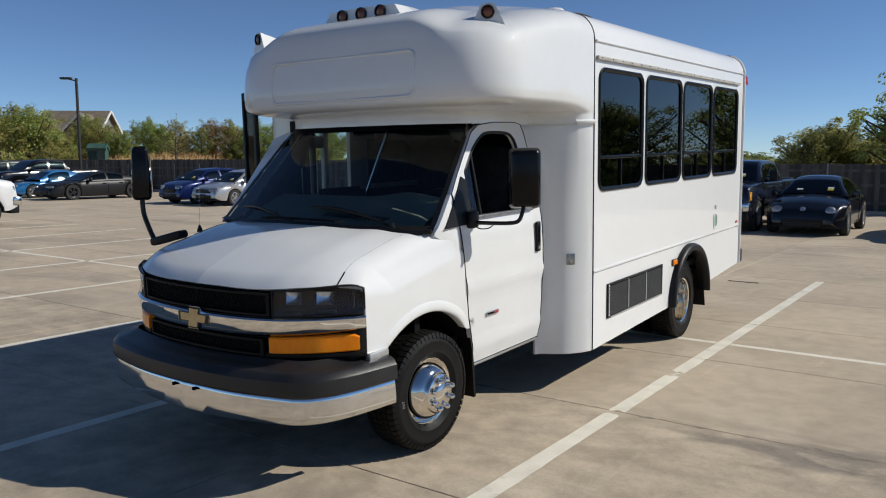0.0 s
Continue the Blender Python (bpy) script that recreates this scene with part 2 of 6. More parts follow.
def panel(outline, holes=(), cuts_y=(), cuts_z=(), at=lambda y, z: (0, y, z), t=0.03):
    """A plate with holes, drawn in the y-z plane, cut at the given lines, then bent by at(y, z) and made t thick."""
    bm = bmesh.new()
    for loop in (outline, *holes):
        vs = [bm.verts.new((0, y, z)) for y, z in loop]
        for a, b in zip(vs, vs[1:] + vs[:1]):
            bm.edges.new((a, b))
    bmesh.ops.triangle_fill(bm, use_beauty=True, use_dissolve=False, edges=list(bm.edges), normal=(1, 0, 0))
    for y in cuts_y:
        bmesh.ops.bisect_plane(bm, geom=list(bm.verts) + list(bm.edges) + list(bm.faces), plane_co=(0, y, 0), plane_no=(0, 1, 0))
    for z in cuts_z:
        bmesh.ops.bisect_plane(bm, geom=list(bm.verts) + list(bm.edges) + list(bm.faces), plane_co=(0, 0, z), plane_no=(0, 0, 1))
    for f in bm.faces:
        if f.normal.x < 0:
            f.normal_flip()
    for v in bm.verts:
        v.co = Vector(at(v.co.y, v.co.z))
    if t:
        bmesh.ops.solidify(bm, geom=list(bm.faces), thickness=t)
    return bm


def lerp(table, v):
    """Piecewise linear: table of (v, value)."""
    if v <= table[0][0]:
        return table[0][1]
    for (a, x), (b, y) in zip(table, table[1:]):
        if v <= b:
            return x + (y - x) * (v - a) / (b - a)
    return table[-1][1]


def letters(body, size, depth=0.002):
    """The mesh of a word in the built-in font, upright in the x-z plane, facing -y."""
    cu = bpy.data.curves.new("word", "FONT")
    cu.body, cu.size, cu.extrude, cu.align_x = body, size, depth, "CENTER"
    ob = bpy.data.objects.new("word", cu)
    scene.collection.objects.link(ob)
    me = bpy.data.meshes.new_from_object(ob.evaluated_get(bpy.context.evaluated_depsgraph_get()))
    bpy.data.objects.remove(ob)
    me.transform(Matrix.Rotation(radians(90), 4, "X"))
    return me

# ---- the shuttle bus ----
RAKE = 1.5
bus = thing("shuttle_bus", "white cutaway shuttle bus with bulging cap and dark tinted windows", "bus",
            pose(0, 0, 0.35, RAKE) @ pose(0, 0, -0.35))
HALF = 1.18          # half width of the coach body
SEAM, TAIL = 1.74, 5.74


def level(y, z):
    """A place in the world, in the raked frame of the body."""
    c, s = math.cos(radians(RAKE)), math.sin(radians(RAKE))
    return y * c + (z - 0.35) * s, -y * s + (z - 0.35) * c + 0.35


SIDE = [(0.36, 0.872), (0.44, 0.893), (0.5, 0.905), (0.62, 0.915), (0.75, 0.922), (0.95, 0.932), (1.12, 0.934), (1.25, 0.928), (1.34, 0.918), (1.5, 0.89), (1.7, 0.85), (1.95, 0.797), (2.05, 0.77)]


def side_x(y, z):
    x = lerp(SIDE, z)
    if y < -0.25:
        x -= 0.006 * ((-0.25 - y) / 0.33) ** 2
    return x


def mirrored(bm):
    return moved(bm, Matrix.Diagonal((-1, 1, 1, 1)))


# hood, fenders: one shell, a hood lid over it
ARC_Y, ARC_Z, ARC_R = -0.02, 0.28, 0.575
FRONT_Y = [(0, -0.955), (0.3, -0.935), (0.56, -0.875), (0.72, -0.785), (0.826, -0.69), (0.87, -0.655), (0.9, -0.628), (0.92, -0.60), (0.935, -0.575)]
COWL_Y = [(0, -0.14), (0.4, -0.10), (0.7, 0.0), (0.85, 0.09), (0.9, 0.16)]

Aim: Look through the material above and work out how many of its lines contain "scene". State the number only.

Output for this exercise: 2